If the highly compensated employees (HCEs) at your company are limited in the amount they can defer in the 401(k) plan due to the IRC Section 401(k) ADP and/or IRC Section 401(m) ACP nondiscrimination testing requirements, then a safe harbor contribution may be a good fit for you. If you make a safe harbor contribution then you are deemed to satisfy the nondiscrimination testing requirements. In addition to automatically passing the testing, you may reduce your 401(k) compliance testing expenses by not having to perform the test(s).

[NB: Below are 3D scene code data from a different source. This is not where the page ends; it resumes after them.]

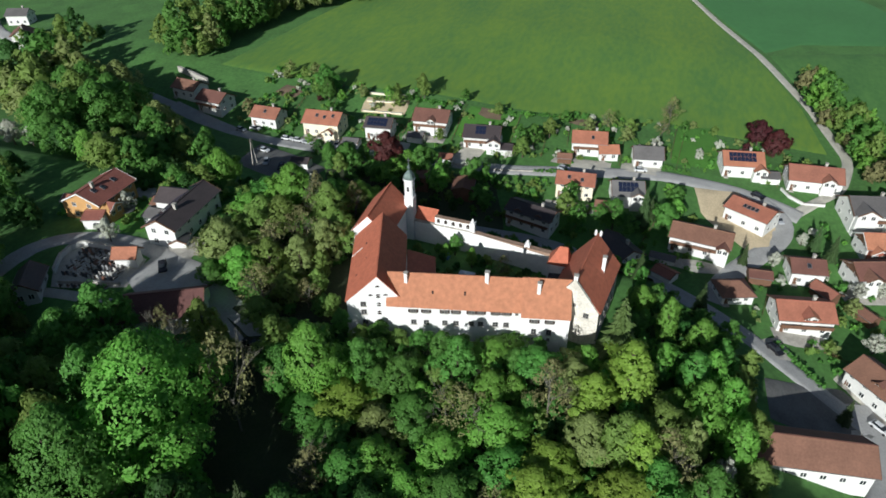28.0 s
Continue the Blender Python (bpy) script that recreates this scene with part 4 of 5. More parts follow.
def grave(x, y, turn):
    ob = thing("grave", pose(x, y, ground_z(x, y) + 0.3, 0, 0, turn), "", "grave", "graves in the cemetery")
    k = grave_rng.choice((0, 0, 0, 1, 1, 2, 2, 2, 3))
    tagged(ob, ("dark granite", "grey granite", "pale stone", "reddish granite")[k] + " headstone with a bordered grave bed")
    part("headstone", STONES[k], None, ob)
    part("border", BEDS[grave_rng.randrange(4)], None, ob)
    part("planting", PLANTS, None, ob)


for row in range(6):
    for k in range(14):
        f, w = (k + 0.6) / 14, (row + 0.5) / 6
        gx, gy = 11.6 + (21.2 - 11.6) * w - 1.6 * w * f, 27.8 + (40.6 - 27.8) * f + 2.4 * w
        if grave_rng.random() < 0.9 and not (row < 2 and k > 11):
            grave(gx + grave_rng.uniform(-0.2, 0.2), gy, 83 + grave_rng.uniform(-4, 4))
for k in range(7):
    grave(23.6 - 0.35 * k, 32 + 1.7 * k, 80)

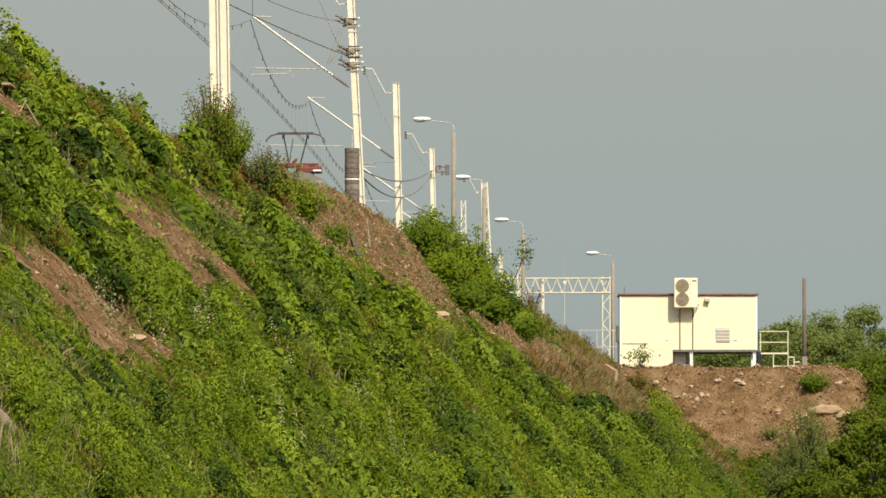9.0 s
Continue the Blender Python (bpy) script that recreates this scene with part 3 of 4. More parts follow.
def clamp_set(label, at, w, rows, mat=DARK_STEEL):
    """Band clamps, turnbuckles and ribbed insulators bolted round the anchor mast."""
    t = thing("wire_clamp", label, "wire clamp", "wire clamps on the masts", at)
    for dz in rows:
        part("clamp_band", box(bm_new(), (-w / 2, -0.17, dz), (w / 2, 0.17, dz + 0.035), 0.008), DARK_STEEL if w > 0.36 else ZINC, t)
    for k, (dx, dz) in enumerate(((-0.16, 0.05), (-0.28, 0.12), (-0.12, -0.1), (-0.3, -0.02))):
        part("turnbuckle", rod(bm_new(), (dx, -0.2, dz), (dx - 0.22, -0.24, dz + 0.06), 0.035, 0.03, 7), mat, t)
    bm = bm_new()
    for k in range(5):
        rod(bm, (-0.2, -0.2, 0.1 - 0.055 * k), (-0.2, -0.2, 0.07 - 0.055 * k), 0.07, 0.05, 8)
    part("insulator", bm, mat, t, "dark ribbed insulator")
    wedge = box(bm_new(), (-0.36, -0.22, -0.09), (0.06, -0.06, 0.02), 0.02)
    bmesh.ops.transform(wedge, matrix=Matrix.Rotation(radians(24), 4, "Y"), verts=wedge.verts)
    part("anchor_wedge", wedge, FAN_TAN, t, "brown anchor wedge")
    for dz in (-0.16, 0.1):
        part("cross_bolt", rod(bm_new(), (-0.3, -0.18, dz), (0.26, -0.18, dz + 0.01), 0.018, 0.018, 6), ZINC, t, "grey cross bolt")
        part("nut", rod(bm_new(), (0.22, -0.18, dz), (0.27, -0.18, dz), 0.04, 0.04, 6), WHITE_STEEL, t)
    return t


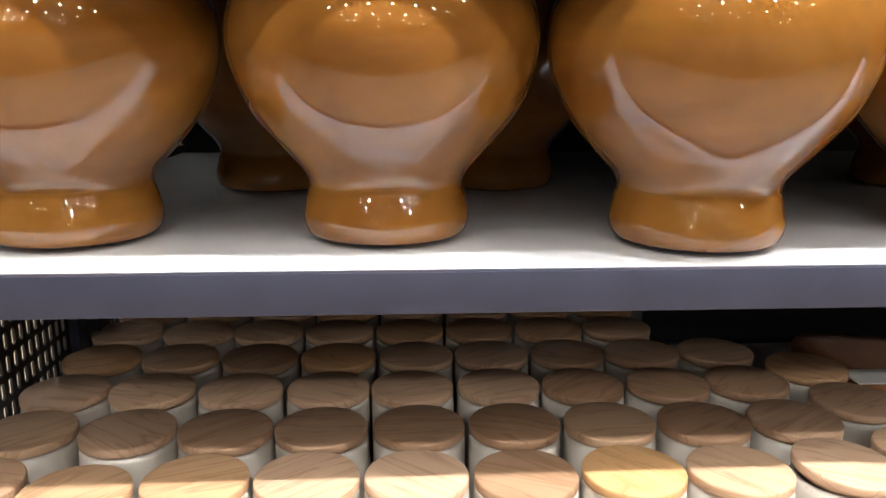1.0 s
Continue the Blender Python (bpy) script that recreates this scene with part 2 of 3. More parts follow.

Generally a safe harbor contribution can be satisfied with a 3% nonelective contribution, a 4% (100% up to 3% and then 50% for the next 2%) matching contribution, or a QACA (Qualified Automatic Contribution Arrangement).

You are allowed to make the safe harbor contribution in the ESOP. This means that you can designate contributions that you would have otherwise made (e.g. loan payments) as safe harbor contributions, enabling you to make the safe harbor contribution in the form of stock with no additional cash outlay. If you are not leveraged, you could make the contribution directly in the form of shares, again with no cash outlay (though there would be dilution if the company is not 100% ESOP owned).

In order to satisfy the safe harbor requirements an annual safe harbor notice must be provided to the participants. The notice must be provided between 30 and 90 days before the first day of the plan year, and employees who become eligible after the notice period must receive the notice by their date of eligibility. December 1 is the Safe Harbor Notice Deadline for December plan years.